- Set exercise -
Skip every picture and transcribe the remaining material exactly.

- Recorded information -
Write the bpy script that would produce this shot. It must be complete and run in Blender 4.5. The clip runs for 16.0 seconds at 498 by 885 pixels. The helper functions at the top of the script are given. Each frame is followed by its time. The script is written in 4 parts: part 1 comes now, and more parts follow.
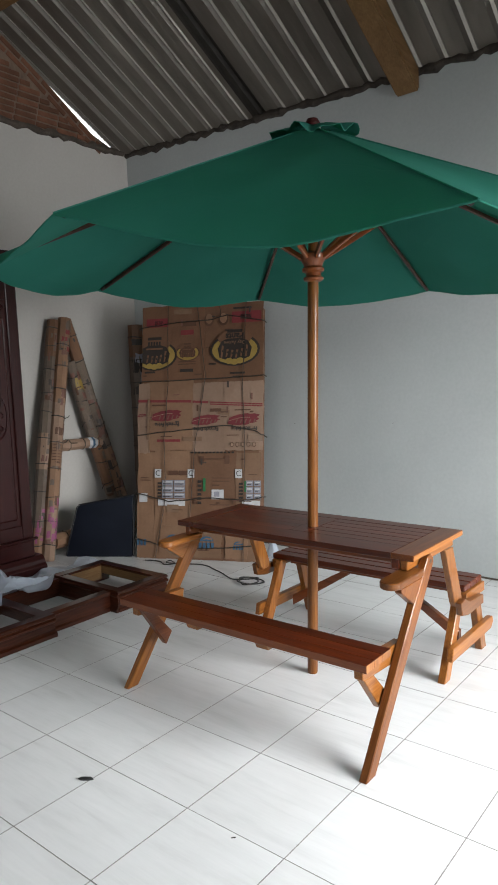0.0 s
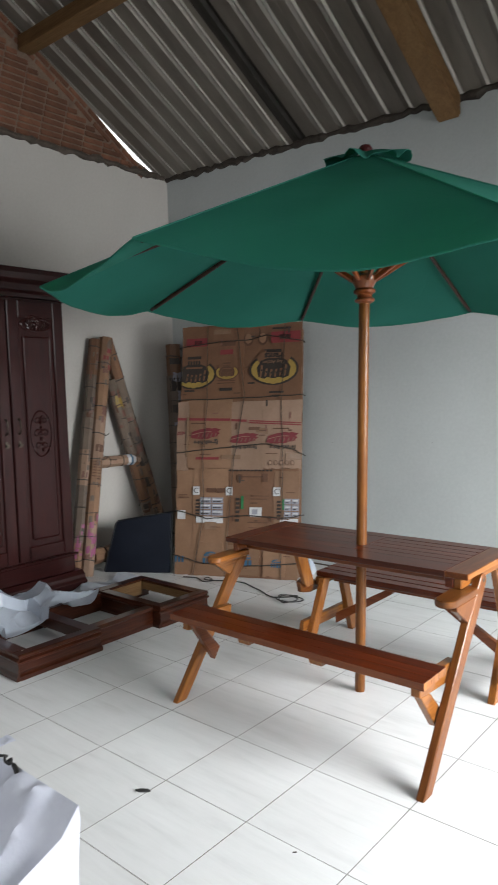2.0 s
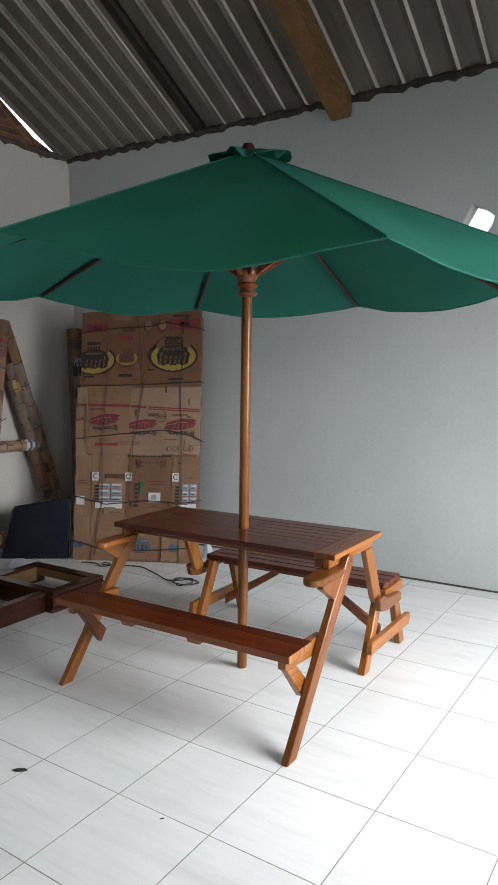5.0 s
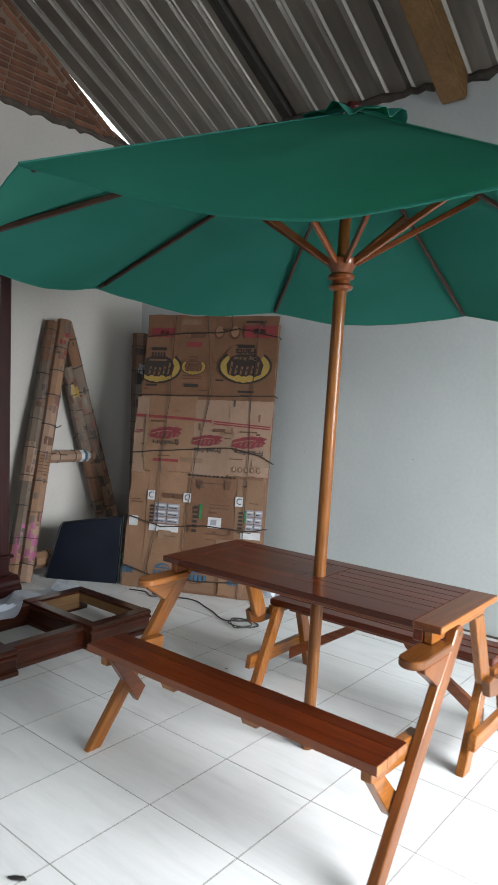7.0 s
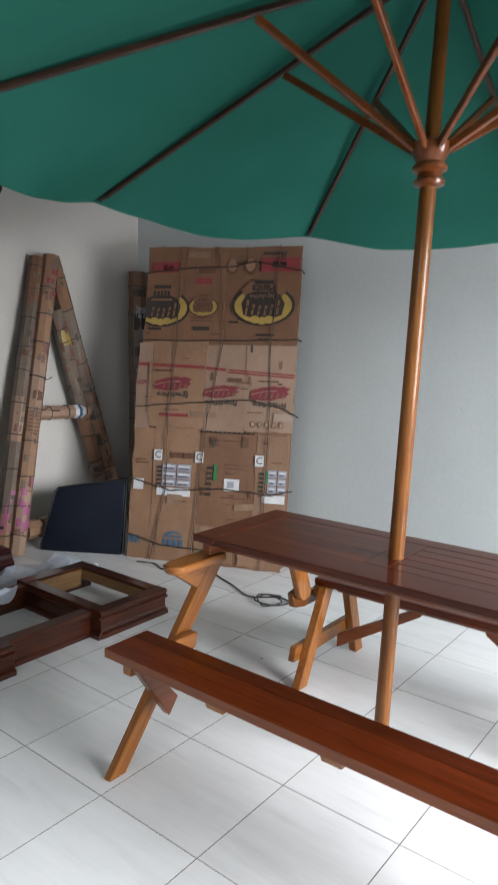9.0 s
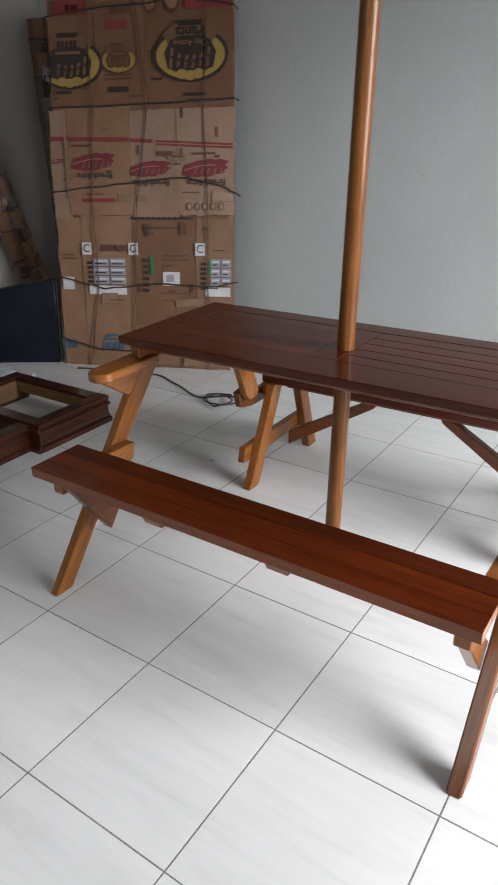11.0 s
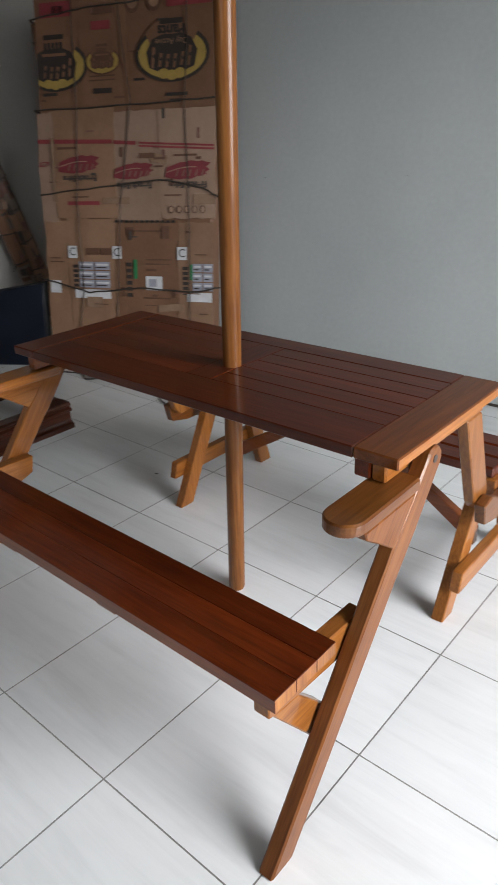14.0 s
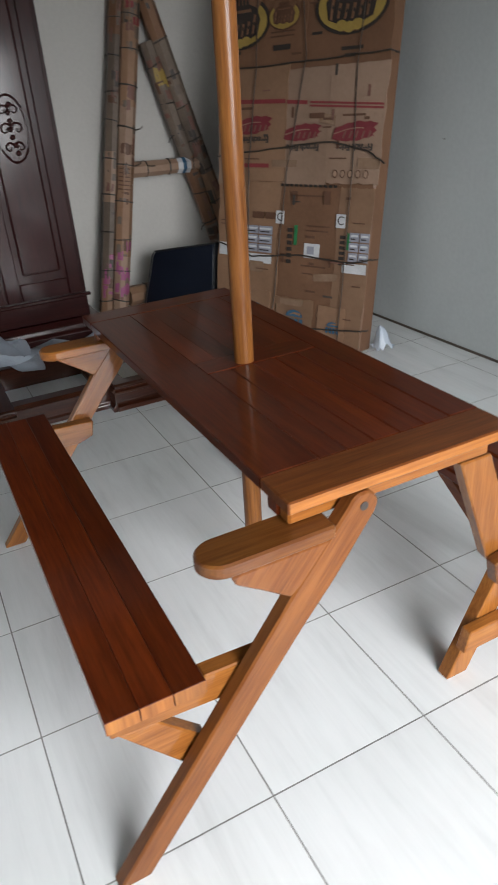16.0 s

- Answer -
Write the bpy script that would produce this shot. It must be complete and run in Blender 4.5. The clip runs for 16.0 seconds at 498 by 885 pixels. The helper functions at the top of the script are given. Each frame is followed by its time. The script is written in 4 parts: part 1 comes now, and more parts follow.
0.0 s
2.0 s
5.0 s
7.0 s
9.0 s
11.0 s
14.0 s
16.0 s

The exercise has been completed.